Word for word, give the material below again, minus any images.
──────
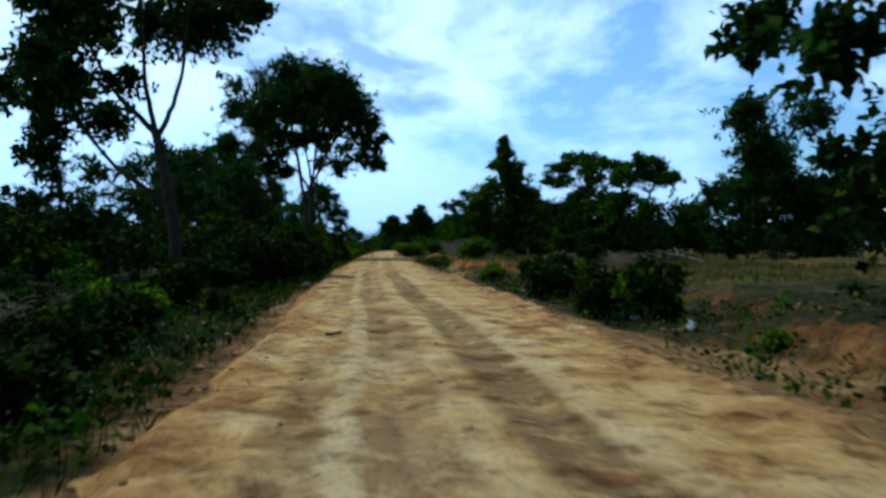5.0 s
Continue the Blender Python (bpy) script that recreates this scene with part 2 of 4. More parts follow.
    # raw orange shoulders, wider where the road was newly cut
    middle = calc(nodes, links, "SUBTRACT", calc(nodes, links, "ADD", lane, calc(nodes, links, "MULTIPLY", calc(nodes, links, "SUBTRACT", noisy(nodes, links, 0.7, 6, 0.68, (1, 0.8, 1)), 0.5), 2.4)), 0.42)
    newer = calc(nodes, links, "MULTIPLY", calc(nodes, links, "SUBTRACT", axis.outputs["Y"], 118.0), 1 / 25, True)
    edge = calc(nodes, links, "SUBTRACT", calc(nodes, links, "ABSOLUTE", middle), calc(nodes, links, "SUBTRACT", 1.85, calc(nodes, links, "MULTIPLY", newer, 0.7)))
    edge = calc(nodes, links, "MULTIPLY", calc(nodes, links, "MULTIPLY", edge, 1.5, True), ramp(nodes, links, noisy(nodes, links, 1.4, 7, 0.7, (1, 0.5, 1)), [(0.36, (0.25, 0.25, 0.25)), (0.58, (1, 1, 1))]))
    raw = ramp(nodes, links, noisy(nodes, links, 3.0, 7, 0.66, (0.8, 0.8, 1), 0.5), [(0.38, (0.17, 0.072, 0.026)), (0.455, (0.41, 0.20, 0.060)), (0.56, (0.60, 0.328, 0.112)), (0.66, (0.75, 0.48, 0.20))])
    base = blend(nodes, links, edge, base, raw)
    clods = ramp(nodes, links, noisy(nodes, links, 2.0, 7, 0.66, (1.0, 0.8, 1)), [(0.36, (0.46, 0.38, 0.32)), (0.46, (0.95, 0.93, 0.91)), (0.60, (1.12, 1.10, 1.08))])
    base = blend(nodes, links, 1.0, base, clods, "MULTIPLY")
    crust = ramp(nodes, links, noisy(nodes, links, 0.9, 8, 0.66, (1.0, 0.8, 1), 0.4), [(0.38, (0.55, 0.43, 0.35)), (0.45, (1, 1, 1))])
    base = blend(nodes, links, 1.0, base, crust, "MULTIPLY")
    grit = ramp(nodes, links, noisy(nodes, links, 16.0, 5, 0.7), [(0.34, (0.7, 0.66, 0.62)), (0.5, (1, 1, 1))])
    base = blend(nodes, links, 1.0, base, grit, "MULTIPLY")
    flake = ramp(nodes, links, noisy(nodes, links, 5.0, 5, 0.62, (0.45, 1.2, 1), 0.5), [(0.33, (0.38, 0.31, 0.26)), (0.37, (1, 1, 1))])
    base = blend(nodes, links, 1.0, base, flake, "MULTIPLY")
    links.new(base, shader.inputs["Base Color"])
    rough = calc(nodes, links, "ADD", noisy(nodes, links, 3.2, 9, 0.7, (1, 0.9, 1)), calc(nodes, links, "MULTIPLY", noisy(nodes, links, 26.0, 4), 0.35))
    bump(nodes, links, shader, rough, 1.0, 0.12)
    return mat


ROAD = road_material()


def ground_material():
    mat, nodes, links, shader = material("verge_soil", 0.97, 0.1)
    geo = nodes.new("ShaderNodeNewGeometry")
    slope = nodes.new("ShaderNodeSeparateXYZ")
    links.new(geo.outputs["True Normal"], slope.inputs[0])
    soil = ramp(nodes, links, noisy(nodes, links, 0.8, 8, 0.65), [(0.32, (0.12, 0.05, 0.02)), (0.46, (0.34, 0.135, 0.038)), (0.6, (0.56, 0.25, 0.072)), (0.78, (0.64, 0.37, 0.15))])
    litter = ramp(nodes, links, noisy(nodes, links, 1.7, 8, 0.7), [(0.3, (0.02, 0.03, 0.009)), (0.5, (0.05, 0.06, 0.018)), (0.64, (0.11, 0.08, 0.035)), (0.8, (0.19, 0.135, 0.065))])
    bare = ramp(nodes, links, noisy(nodes, links, 0.16, 8, 0.66), [(0.53, (0, 0, 0)), (0.70, (1, 1, 1))])
    steep = ramp(nodes, links, slope.outputs["Z"], [(0.72, (1, 1, 1)), (0.93, (0, 0, 0))])
    either = blend(nodes, links, 1.0, bare, steep, "LIGHTEN")
    axis = nodes.new("ShaderNodeSeparateXYZ")
    links.new(geo.outputs["Position"], axis.inputs[0])
    ragged = calc(nodes, links, "MULTIPLY", calc(nodes, links, "SUBTRACT", noisy(nodes, links, 0.8, 6, 0.68), 0.5), 3.0)
    opened = calc(nodes, links, "MULTIPLY", calc(nodes, links, "MULTIPLY", calc(nodes, links, "SUBTRACT", axis.outputs["Y"], 92.0), 1 / 8, True), calc(nodes, links, "MULTIPLY", calc(nodes, links, "SUBTRACT", 172.0, axis.outputs["Y"]), 1 / 8, True))
    earlier = calc(nodes, links, "MULTIPLY", calc(nodes, links, "MULTIPLY", calc(nodes, links, "SUBTRACT", axis.outputs["Y"], 30.0), 1 / 8, True), calc(nodes, links, "MULTIPLY", calc(nodes, links, "SUBTRACT", 66.0, axis.outputs["Y"]), 1 / 8, True))
    opened = calc(nodes, links, "ADD", opened, earlier)
    reach = calc(nodes, links, "ADD", calc(nodes, links, "ADD", 3.7, ragged), calc(nodes, links, "MULTIPLY", calc(nodes, links, "MULTIPLY", opened, calc(nodes, links, "GREATER_THAN", lane_of(nodes), 0.0)), 3.0))
    shoulder = calc(nodes, links, "SUBTRACT", reach, calc(nodes, links, "ABSOLUTE", calc(nodes, links, "SUBTRACT", lane_of(nodes), 0.42)), True)
    either = blend(nodes, links, 1.0, either, shoulder, "LIGHTEN")
    dry = ramp(nodes, links, noisy(nodes, links, 1.1, 8, 0.7), [(0.34, (0.055, 0.058, 0.014)), (0.48, (0.125, 0.115, 0.032)), (0.62, (0.23, 0.17, 0.058))])
    field = calc(nodes, links, "MULTIPLY", calc(nodes, links, "MULTIPLY", calc(nodes, links, "SUBTRACT", calc(nodes, links, "ADD", axis.outputs["Y"], calc(nodes, links, "MULTIPLY", ragged, 8.0)), 66.0), 0.12, True), calc(nodes, links, "MULTIPLY", calc(nodes, links, "SUBTRACT", lane_of(nodes), calc(nodes, links, "ADD", 6.6, ragged)), 0.6, True))
    litter = blend(nodes, links, field, litter, dry)
    crumb = ramp(nodes, links, noisy(nodes, links, 5.5, 7, 0.7), [(0.36, (0.4, 0.36, 0.34)), (0.5, (1, 1, 1)), (0.7, (1.15, 1.12, 1.1))])
    spoil = ramp(nodes, links, noisy(nodes, links, 1.5, 8, 0.7), [(0.33, (0.26, 0.12, 0.042)), (0.46, (0.52, 0.29, 0.11)), (0.62, (0.74, 0.49, 0.23))])
    soil = blend(nodes, links, shoulder, soil, spoil)
    links.new(blend(nodes, links, 1.0, blend(nodes, links, either, litter, soil), crumb, "MULTIPLY"), shader.inputs["Base Color"])
    bump(nodes, links, shader, noisy(nodes, links, 3.2, 9, 0.75), 1.0, 0.3)
    return mat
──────
**TASK OUTPUT**
5.0 s
Continue the Blender Python (bpy) script that recreates this scene with part 2 of 4. More parts follow.
    # raw orange shoulders, wider where the road was newly cut
    middle = calc(nodes, links, "SUBTRACT", calc(nodes, links, "ADD", lane, calc(nodes, links, "MULTIPLY", calc(nodes, links, "SUBTRACT", noisy(nodes, links, 0.7, 6, 0.68, (1, 0.8, 1)), 0.5), 2.4)), 0.42)
    newer = calc(nodes, links, "MULTIPLY", calc(nodes, links, "SUBTRACT", axis.outputs["Y"], 118.0), 1 / 25, True)
    edge = calc(nodes, links, "SUBTRACT", calc(nodes, links, "ABSOLUTE", middle), calc(nodes, links, "SUBTRACT", 1.85, calc(nodes, links, "MULTIPLY", newer, 0.7)))
    edge = calc(nodes, links, "MULTIPLY", calc(nodes, links, "MULTIPLY", edge, 1.5, True), ramp(nodes, links, noisy(nodes, links, 1.4, 7, 0.7, (1, 0.5, 1)), [(0.36, (0.25, 0.25, 0.25)), (0.58, (1, 1, 1))]))
    raw = ramp(nodes, links, noisy(nodes, links, 3.0, 7, 0.66, (0.8, 0.8, 1), 0.5), [(0.38, (0.17, 0.072, 0.026)), (0.455, (0.41, 0.20, 0.060)), (0.56, (0.60, 0.328, 0.112)), (0.66, (0.75, 0.48, 0.20))])
    base = blend(nodes, links, edge, base, raw)
    clods = ramp(nodes, links, noisy(nodes, links, 2.0, 7, 0.66, (1.0, 0.8, 1)), [(0.36, (0.46, 0.38, 0.32)), (0.46, (0.95, 0.93, 0.91)), (0.60, (1.12, 1.10, 1.08))])
    base = blend(nodes, links, 1.0, base, clods, "MULTIPLY")
    crust = ramp(nodes, links, noisy(nodes, links, 0.9, 8, 0.66, (1.0, 0.8, 1), 0.4), [(0.38, (0.55, 0.43, 0.35)), (0.45, (1, 1, 1))])
    base = blend(nodes, links, 1.0, base, crust, "MULTIPLY")
    grit = ramp(nodes, links, noisy(nodes, links, 16.0, 5, 0.7), [(0.34, (0.7, 0.66, 0.62)), (0.5, (1, 1, 1))])
    base = blend(nodes, links, 1.0, base, grit, "MULTIPLY")
    flake = ramp(nodes, links, noisy(nodes, links, 5.0, 5, 0.62, (0.45, 1.2, 1), 0.5), [(0.33, (0.38, 0.31, 0.26)), (0.37, (1, 1, 1))])
    base = blend(nodes, links, 1.0, base, flake, "MULTIPLY")
    links.new(base, shader.inputs["Base Color"])
    rough = calc(nodes, links, "ADD", noisy(nodes, links, 3.2, 9, 0.7, (1, 0.9, 1)), calc(nodes, links, "MULTIPLY", noisy(nodes, links, 26.0, 4), 0.35))
    bump(nodes, links, shader, rough, 1.0, 0.12)
    return mat


ROAD = road_material()


def ground_material():
    mat, nodes, links, shader = material("verge_soil", 0.97, 0.1)
    geo = nodes.new("ShaderNodeNewGeometry")
    slope = nodes.new("ShaderNodeSeparateXYZ")
    links.new(geo.outputs["True Normal"], slope.inputs[0])
    soil = ramp(nodes, links, noisy(nodes, links, 0.8, 8, 0.65), [(0.32, (0.12, 0.05, 0.02)), (0.46, (0.34, 0.135, 0.038)), (0.6, (0.56, 0.25, 0.072)), (0.78, (0.64, 0.37, 0.15))])
    litter = ramp(nodes, links, noisy(nodes, links, 1.7, 8, 0.7), [(0.3, (0.02, 0.03, 0.009)), (0.5, (0.05, 0.06, 0.018)), (0.64, (0.11, 0.08, 0.035)), (0.8, (0.19, 0.135, 0.065))])
    bare = ramp(nodes, links, noisy(nodes, links, 0.16, 8, 0.66), [(0.53, (0, 0, 0)), (0.70, (1, 1, 1))])
    steep = ramp(nodes, links, slope.outputs["Z"], [(0.72, (1, 1, 1)), (0.93, (0, 0, 0))])
    either = blend(nodes, links, 1.0, bare, steep, "LIGHTEN")
    axis = nodes.new("ShaderNodeSeparateXYZ")
    links.new(geo.outputs["Position"], axis.inputs[0])
    ragged = calc(nodes, links, "MULTIPLY", calc(nodes, links, "SUBTRACT", noisy(nodes, links, 0.8, 6, 0.68), 0.5), 3.0)
    opened = calc(nodes, links, "MULTIPLY", calc(nodes, links, "MULTIPLY", calc(nodes, links, "SUBTRACT", axis.outputs["Y"], 92.0), 1 / 8, True), calc(nodes, links, "MULTIPLY", calc(nodes, links, "SUBTRACT", 172.0, axis.outputs["Y"]), 1 / 8, True))
    earlier = calc(nodes, links, "MULTIPLY", calc(nodes, links, "MULTIPLY", calc(nodes, links, "SUBTRACT", axis.outputs["Y"], 30.0), 1 / 8, True), calc(nodes, links, "MULTIPLY", calc(nodes, links, "SUBTRACT", 66.0, axis.outputs["Y"]), 1 / 8, True))
    opened = calc(nodes, links, "ADD", opened, earlier)
    reach = calc(nodes, links, "ADD", calc(nodes, links, "ADD", 3.7, ragged), calc(nodes, links, "MULTIPLY", calc(nodes, links, "MULTIPLY", opened, calc(nodes, links, "GREATER_THAN", lane_of(nodes), 0.0)), 3.0))
    shoulder = calc(nodes, links, "SUBTRACT", reach, calc(nodes, links, "ABSOLUTE", calc(nodes, links, "SUBTRACT", lane_of(nodes), 0.42)), True)
    either = blend(nodes, links, 1.0, either, shoulder, "LIGHTEN")
    dry = ramp(nodes, links, noisy(nodes, links, 1.1, 8, 0.7), [(0.34, (0.055, 0.058, 0.014)), (0.48, (0.125, 0.115, 0.032)), (0.62, (0.23, 0.17, 0.058))])
    field = calc(nodes, links, "MULTIPLY", calc(nodes, links, "MULTIPLY", calc(nodes, links, "SUBTRACT", calc(nodes, links, "ADD", axis.outputs["Y"], calc(nodes, links, "MULTIPLY", ragged, 8.0)), 66.0), 0.12, True), calc(nodes, links, "MULTIPLY", calc(nodes, links, "SUBTRACT", lane_of(nodes), calc(nodes, links, "ADD", 6.6, ragged)), 0.6, True))
    litter = blend(nodes, links, field, litter, dry)
    crumb = ramp(nodes, links, noisy(nodes, links, 5.5, 7, 0.7), [(0.36, (0.4, 0.36, 0.34)), (0.5, (1, 1, 1)), (0.7, (1.15, 1.12, 1.1))])
    spoil = ramp(nodes, links, noisy(nodes, links, 1.5, 8, 0.7), [(0.33, (0.26, 0.12, 0.042)), (0.46, (0.52, 0.29, 0.11)), (0.62, (0.74, 0.49, 0.23))])
    soil = blend(nodes, links, shoulder, soil, spoil)
    links.new(blend(nodes, links, 1.0, blend(nodes, links, either, litter, soil), crumb, "MULTIPLY"), shader.inputs["Base Color"])
    bump(nodes, links, shader, noisy(nodes, links, 3.2, 9, 0.75), 1.0, 0.3)
    return mat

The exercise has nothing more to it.